HC Deb 02 April 1914 vol 60 cc1323-5
12. Mr. BOLAND

asked the Chief Secretary for Ireland whether he is aware that Patrick Murphy, Fermoyle, Emlaghmore, who is eighty-six years of age, is an applicant for an old age pension; that he has been fourteen years in Ireland since his last visit to America, and that when particulars were taken by the pension officer Murphy, who is hard of hearing owing to old age, he did not properly understand his questions; and whether inquiry will now be made with a view to granting a pension to him?


Patrick Murphy's claim for an old age pension was disallowed by the Local Government Board on appeal on the 9th January, 1914, on the grounds that in their opinion he did not comply with the statutory conditions as to residence in the United Kingdom. The Board have no information as to the allegation that the claimant was unable to understand the questions put to him by the pension officer. He made no statements of the kind in any of his communications to the Board, and in any case he was unable to furnish satisfactory evidence to show that he was qualified for a pension. The Board have no power to reopen consideration of a case already decided.


asked whether, in the absence of a register of births, the Local Government Board for Ireland accept the evidence of persons over seventy, corroborated by dates of marriage and birth of children, in support of a claim for an old age pension; and, if so, why this evidence, tested and accepted by the Coole Pension Committee, in Mrs. Peppard's case has been rejected by the Board?


As I have already informed the hon. Member, the Local Government Board have regard to all evidence of age submitted to them in connection with old age pension appeals, but it is impossible to lay down hard and fast rules as to the type of evidence that could be accepted as satisfactory in all cases, as each case must be dealt with on its merits. As regards Mrs. Peppard's claim, I would refer the hon. Member to the reply given to his previous question on this subject.


May I ask whether the Local Government Board is making any inquiry in this case?


We have made inquiry. If there is any further point I shall be glad to answer it.


asked the Chief Secretary whether the pension officer, before appealing against the old age pension granted by the Coole Committee to Mrs. Julia Peppard, or the Local Government Board before disallowing the pension, had searched the Census Returns, or have searched them since; if no evidence adverse to the claim has been found there, will he say what evidence is before the Board to displace that tested and accepted by the Coole Committee; and, since age and poverty entitled to a pension even a person unable to give technical evidence, whether the pension will now be allowed in this case?
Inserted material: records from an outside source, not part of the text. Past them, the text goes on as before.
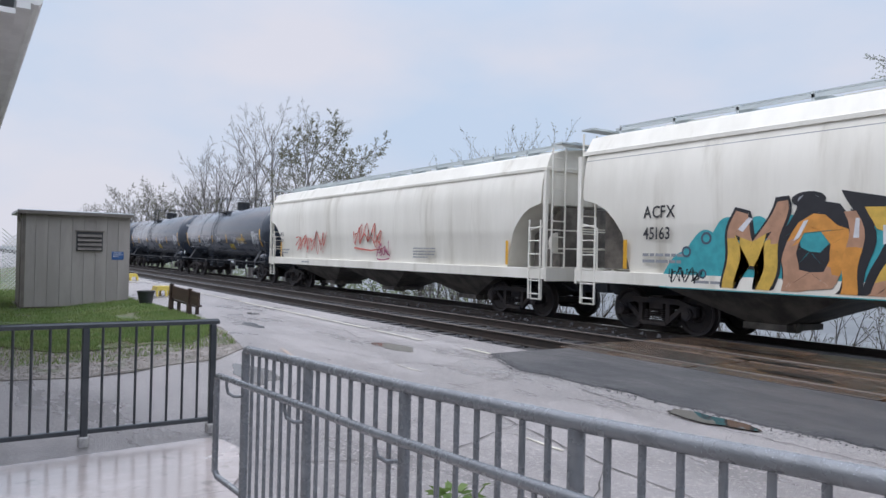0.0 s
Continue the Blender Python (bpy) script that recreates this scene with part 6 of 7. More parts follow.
def steel_flat(Gl, Gr, label, bulk, mark):
    L = Gr - Gl
    hb, w = L / 2 - 0.95, 1.4
    deck = 1.12 if not bulk else 1.15
    car = thing("flat_car", label, "flat car", group="cars of the freight train")
    paint = M_GOND if not bulk else M_GRIMED
    deep = 0.76
    def deck_frame():
        g = Geo()
        for y in (-w, w - 0.16):
            g.across([(-hb, deck - 0.28), (-hb, deck), (hb, deck), (hb, deck - 0.28), (hb - 2.9, deck - 0.34), (hb - 3.6, deck - deep), (-hb + 3.6, deck - deep), (-hb + 2.9, deck - 0.34)], y, y + 0.16)
        g.box(-hb, hb, -w + 0.16, w - 0.16, deck - 0.1, deck - 0.004).box(-L / 2 + 0.4, L / 2 - 0.4, -0.3, 0.3, 0.66, deck - 0.1)
        return g
    part("deck", deck_frame(), paint, car)
    r = random.Random(12 if bulk else 13)
    cols = 3 if not bulk else 2
    x0, x1 = (-hb + 1.3, hb - 1.7) if not bulk else (-hb + 3.3, hb - 1.7)
    levels = 3 if not bulk else 5
    h = 0.42 if not bulk else 0.33
    for lv in range(levels):
        zb = deck + 0.1 + lv * (h + 0.085)
        a, b = (-1.25, 1.25) if lv < levels - (1 if not bulk else 2) else (-0.95, 0.95) if not bulk else (-0.7, 0.7)
        sx = r.uniform(-0.2, 0.2)
        e0, e1 = (x0 + sx, x1 + r.uniform(-0.3, 0.3)) if not (lv == levels - 1 and not bulk) else (x0 + 1.2, x1 + 0.6)
        for c in range(cols):
            y0 = a + (b - a) * c / cols
            y1 = a + (b - a) * (c + 1) / cols - 0.02
            part("steel_beam", Geo().slab(e0 + r.uniform(-.12, .12), e1 + r.uniform(-.12, .12), y0, y1, zb, zb + h, 0.02), M_STEEL, car, "dark painted steel beam")
        n = 9
        for k in range(n + 1):
            x = e0 + 0.3 + (e1 - e0 - 0.6) * k / n if bulk else (-9.58, -7.42, -5.08, -3.17, -1.22, 1.12, 3.1, 5.2, 7.62, 10.0)[k] + r.uniform(-0.05, 0.05)
            q = 0.06 if bulk else r.uniform(0.09, 0.16)
            part("dunnage", Geo().slab(x - q, x + q, a - 0.1, b + 0.1, zb - 0.085, zb - 0.002, 0.006), M_DUNN, car)
    top = deck + 0.1 + levels * (h + 0.085) - 0.085
    n = 13
    if bulk:
        # short ratchet straps, each round one tier or two
        for k in range(26):
            lv = (0, 1, 2, 3)[k % 4]
            x = x0 + 0.7 + (x1 - x0 - 1.6) * (k + r.uniform(-0.3, 0.3)) / 26
            zb = deck + 0.1 + lv * (h + 0.085)
            yf = -1.27 if lv < levels - 2 else -0.72
            lean = r.uniform(-0.02, 0.12)
            g = Geo().add([(x, yf, zb - 0.03), (x + 0.05, yf, zb - 0.03), (x + 0.05 + lean, yf, zb + h + 0.02), (x + lean, yf, zb + h + 0.02), (x + lean + 0.05, yf + 0.2, zb + h + 0.03), (x + lean, yf + 0.2, zb + h + 0.03)], [(0, 1, 2, 3), (3, 2, 4, 5)])
            st = part("strap", g, M_STRAPO, car)
            part("ratchet", Geo().slab(x + lean * 0.5 - 0.01, x + lean * 0.5 + 0.06, yf - 0.035, yf - 0.003, zb + h * 0.4, zb + h * 0.75, 0.008), M_LETG, st)
    if not bulk:
        # webbing over the whole load: white straps in pairs, orange ones single with a ratchet and a loose tail
        z1 = top - h - 0.085
        lines = [(x + q, M_STRAPW) for x in (-8.49, -6.32, -3.92, -2.13, -0.92, 0.8, 2.16, 4.03, 6.32, 8.57, 10.3) for q in (-0.055, 0.055)]
        lines += [(x, M_STRAPO) for x in (-8.9, -7.71, -6.67, -4.67, -4.21, -1.81, -0.29, 0.08, 0.44, 2.74, 4.73, 6.96, 8.07, 8.36, 9.6)]
        for x, m in lines:
            lean = 0.5 + r.uniform(-0.04, 0.04)
            low = deck + (0.02 if m is M_STRAPW else r.uniform(0.0, 0.25))
            g = Geo().box(x - 0.03, x + 0.03, -1.28, -1.265, low, z1)
            g.add([(x - 0.03, -1.275, z1), (x + 0.03, -1.275, z1), (x + lean + 0.03, -0.962, top), (x + lean - 0.03, -0.962, top), (x + lean + 0.03, 0.95, top + 0.01), (x + lean - 0.03, 0.95, top + 0.01)], [(0, 1, 2, 3), (3, 2, 4, 5)])
            st = part("strap", g, m, car)
            zr = r.uniform(1.55, 2.0)
            part("ratchet", Geo().slab(x - 0.04, x + 0.04, -1.32, -1.283, zr, zr + 0.12, 0.01), M_LETG, st)
            if r.random() < 0.45:
                d = r.choice((-1, 1)) * r.uniform(0.05, 0.22)
                part("loose_tail", Geo().add([(x - 0.02, -1.29, zr), (x + 0.03, -1.29, zr), (x + d * 0.5 + 0.03, -1.31, zr - 0.12), (x + d * 0.5 - 0.02, -1.31, zr - 0.14), (x + d + 0.025, -1.3, zr - 0.28), (x + d - 0.015, -1.3, zr - 0.3)], [(0, 1, 2, 3), (3, 2, 4, 5)]), m, st)
    for x in [-hb + 0.8 + (2 * hb - 1.6) * k / 7 for k in range(8)] if bulk else (-11.5, -7.7, -5.68, -3.12, 0.26, 3.14, 6.17, 8.35, 11.3):
        if bulk:
            if -7.0 < x < -4.2:
                continue
            g = Geo().box(x - 0.24, x + 0.24, -w - 0.008, -w - 0.002, deck - 0.34, deck - 0.22)
        else:
            z = 0.85 if abs(x) > 10 else 0.64
            g = Geo().box(x - 0.27, x + 0.27, -w - 0.008, -w - 0.002, z, z + 0.12)
        part("reflector", g, M_YEL, car, "yellow reflective strip")
    if bulk:
        for s in (-1, 1):
            X = -hb + 0.65 if s < 0 else hb - 0.4
            b = part("bulkhead", Geo().across([(X + s * 0.75, deck - 0.3), (X - s * 0.12, deck - 0.3), (X - s * 0.12, 4.56), (X + s * 0.1, 4.56)][::s], -w, w), M_BULK, car, "tall charred wooden bulkhead")
            for k in range(9):
                part("board", lambda q=s: Geo().slab(-0.03 - 0.03 * q, 0.03 - 0.03 * q, -w + 0.1, w - 0.1, 0.01, 0.33, 0.008), M_BULK, b, key=("bkb", s), at=(X - s * 0.12, 0, deck + 0.02 + 0.355 * k))
            for y in (-0.7, 0.62):
                part("brace", lambda q=s: Geo().across([(0.05 * q, deck), (0.85 * q, deck), (0.2 * q, 4.3), (0.05 * q, 4.3)][::q], 0, 0.1), M_BULK, b, key=("bkr", s), at=(X + s * 0.06, y, 0))
            ladder(car, X + s * 0.45, -0.2, deck, 3.2, 0.42, M_BULK, across=False, rungs=6)
            part("reflector", Geo().box(X - 0.1 + s * 0.2, X + 0.22 + s * 0.2, -w - 0.012, -w - 0.004, 1.35, 1.6), M_YEL, car)
    lettering(car, mark[0], 0.27 if not bulk else 0.26, mark[1], deck - (0.42 if bulk else 0.55), -w, M_LET, squeeze=0.9, fat=0.045)
    bars(car, -hb + (8.05 if not bulk else 7.2), deck - (0.35 if not bulk else 0.25), -w, M_LETG, [1.2, 1.2], 0.055, None, 0.12, seed=3)
    if not bulk:
        part("logo_block", Geo().across([(0.72, 0.75), (0.84, 0.65), (0.96, 0.75), (0.84, 0.85)], -w - 0.008, -w - 0.003), GRAF["red"], car, "small red and white diamond")
        bars(car, 1.05, 0.72, -w, M_LET, [0.95], 0.09, None, 0.1, seed=21)
        part("label_plate", Geo().box(7.6, 7.9, -w - 0.008, -w - 0.003, 0.66, 0.76), M_LET, car)
        scribble(car, 6.6, 0.62, -w - 0.002, 0.35, 0.22, M_LETG, None, 44, 0.02, 4)
        for x in (3.9, 5.05, 6.9):
            bars(car, x, 0.78, -w, M_LETG, [0.3, 0.25], 0.03, None, 0.07, seed=int(10 * x))
    running_gear(car, L, 2 * (hb - 1.75))
    return car


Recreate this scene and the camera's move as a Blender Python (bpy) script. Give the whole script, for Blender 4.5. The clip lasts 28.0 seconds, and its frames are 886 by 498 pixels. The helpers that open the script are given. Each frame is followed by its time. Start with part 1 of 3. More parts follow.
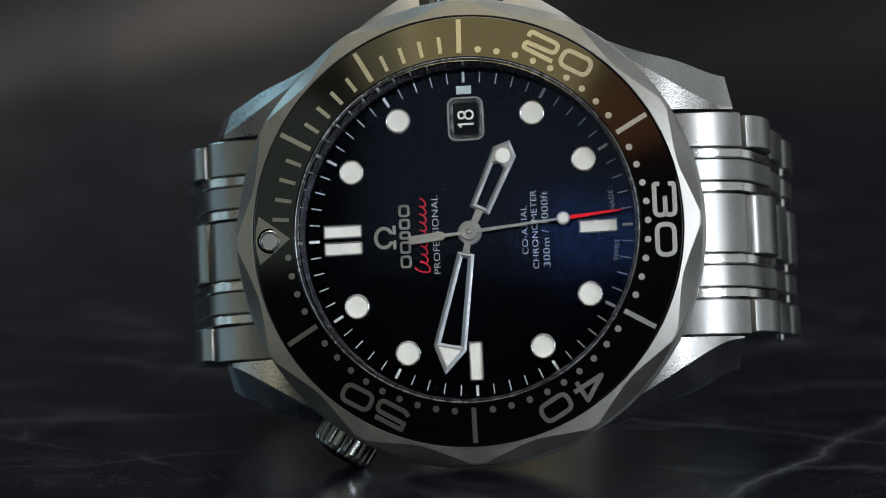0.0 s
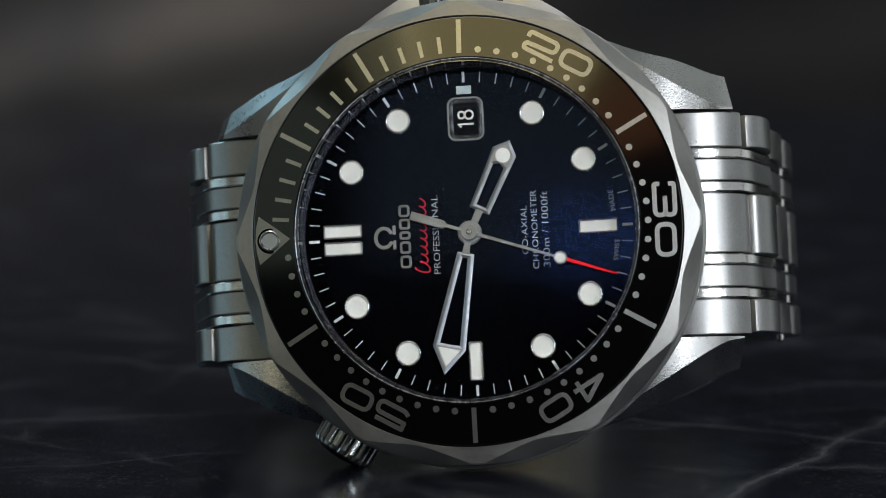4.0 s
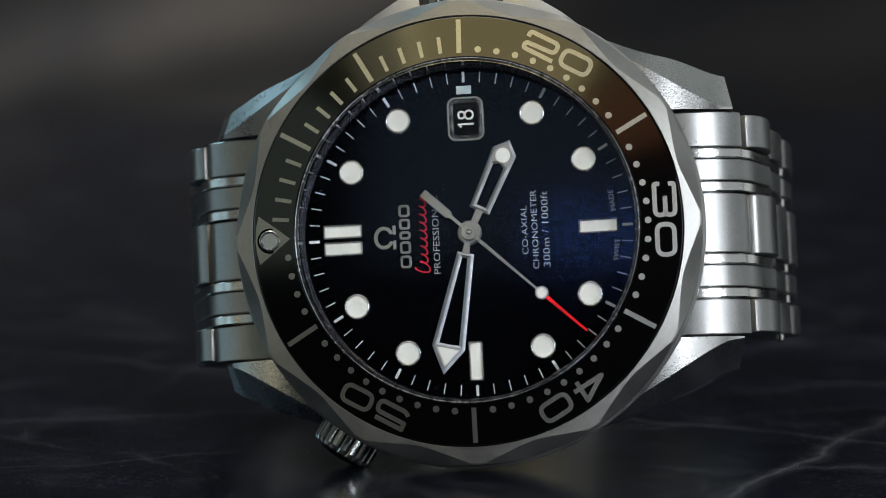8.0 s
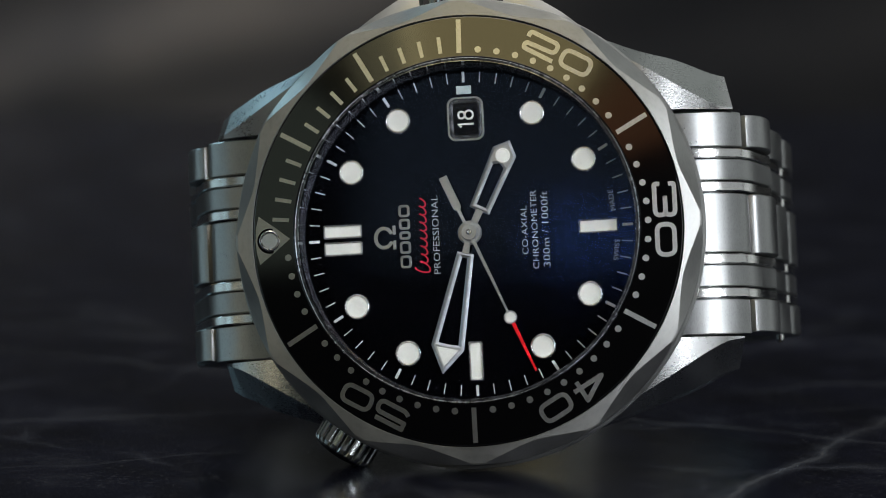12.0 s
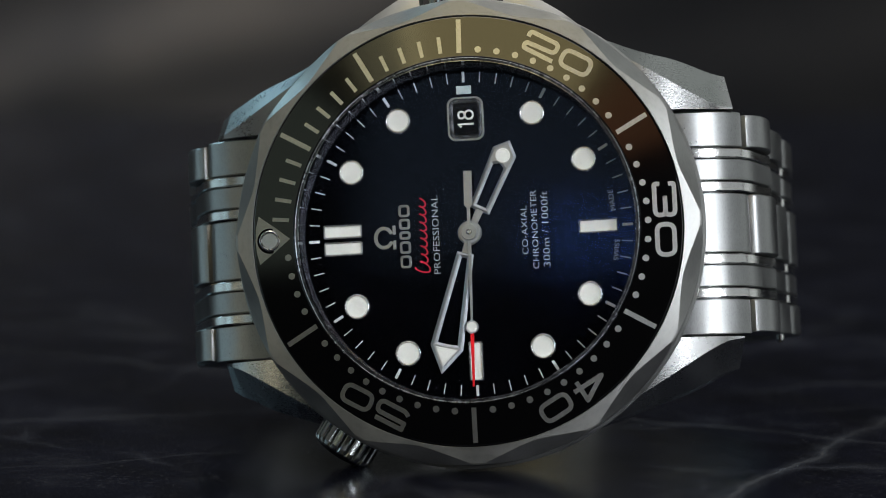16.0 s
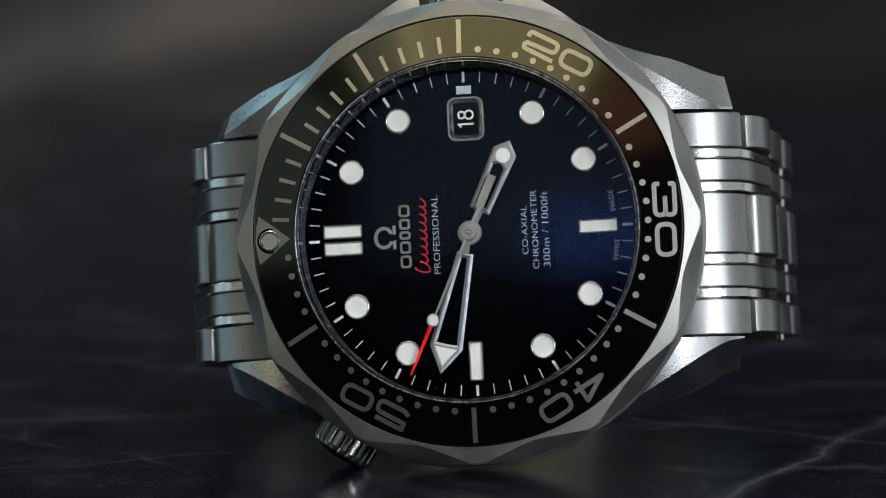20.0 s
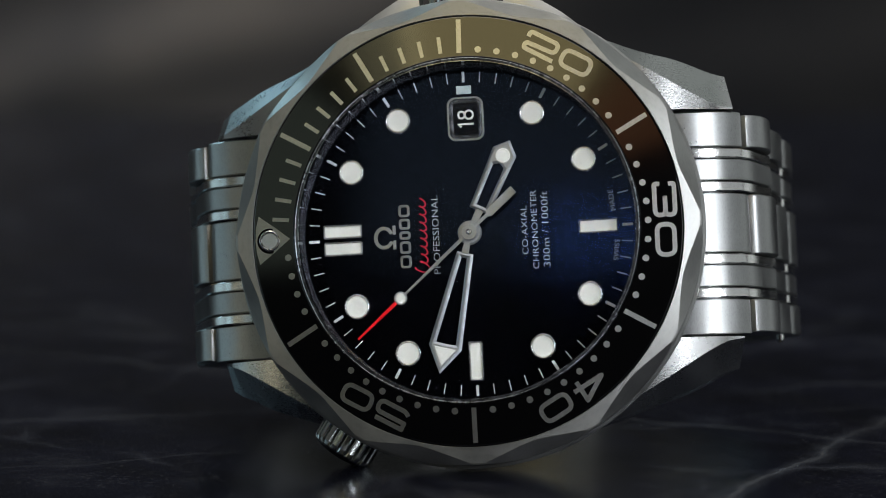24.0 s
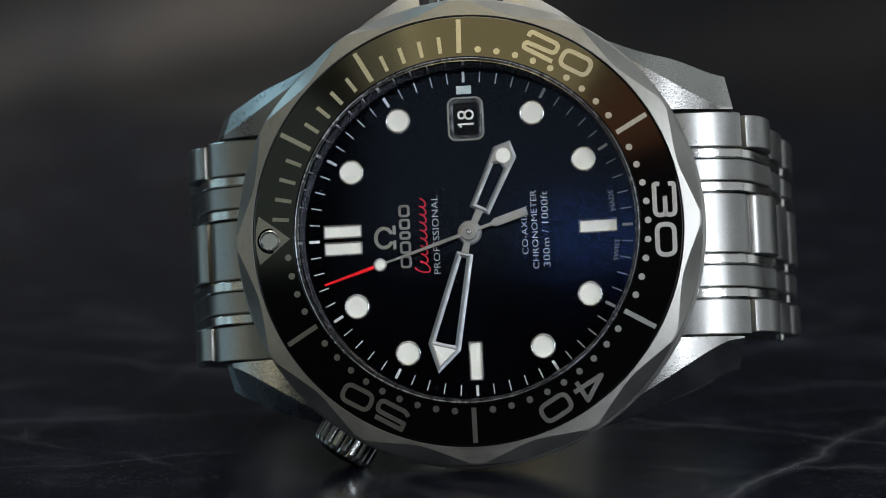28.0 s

The Census Records were searched for evidence of age in Mrs. Peppard's case, but without result. It devolves on claimants for old age pensions to furnish satisfactory proof of age, and, as I have already informed the hon. Member, Mrs. Peppard was unable to do so.

51. Mr. FLAVIN

asked the Secretary to the Treasury whether he is aware that pension officers in Ireland have for some time past estimated the cost of living at 12s. 6d. per week in the cases of aged applicants for an old age pension; whether he can say by what means or method of calculation is the sum of 12s. 6d. arrived at; whether he is aware that the average working man in Ireland has in most cases to support himself, a wife, and large family on a smaller sum per week than 12s. 6d.; and, if so, how can he justify the pension officers' estimate of 12s. 6d. per week for the support. of an aged man or woman, which amount debars them from a pension?


It is the practice of pension officers, both in Ireland and elsewhere, to estimate such value according to the actual facts in each case, and not at 12s. 6d. per week or any other arbitrary sum. In Ireland the amount arrived at on this basis is rarely anything like so high as 12s. 6d. a week.


Will the right hon. Gentleman say how workmen in Ireland, with wives and families averaging eight in number, are to support them on 8s. a week, when the pension officer fixes the amount at 12s. 6d.?


The hon. Member asks whether it is the practice to take 12s. 6d. a week. It is not the practice in Ireland or elsewhere, and in Ireland, as the hon. Member states, the figures are much lower than that.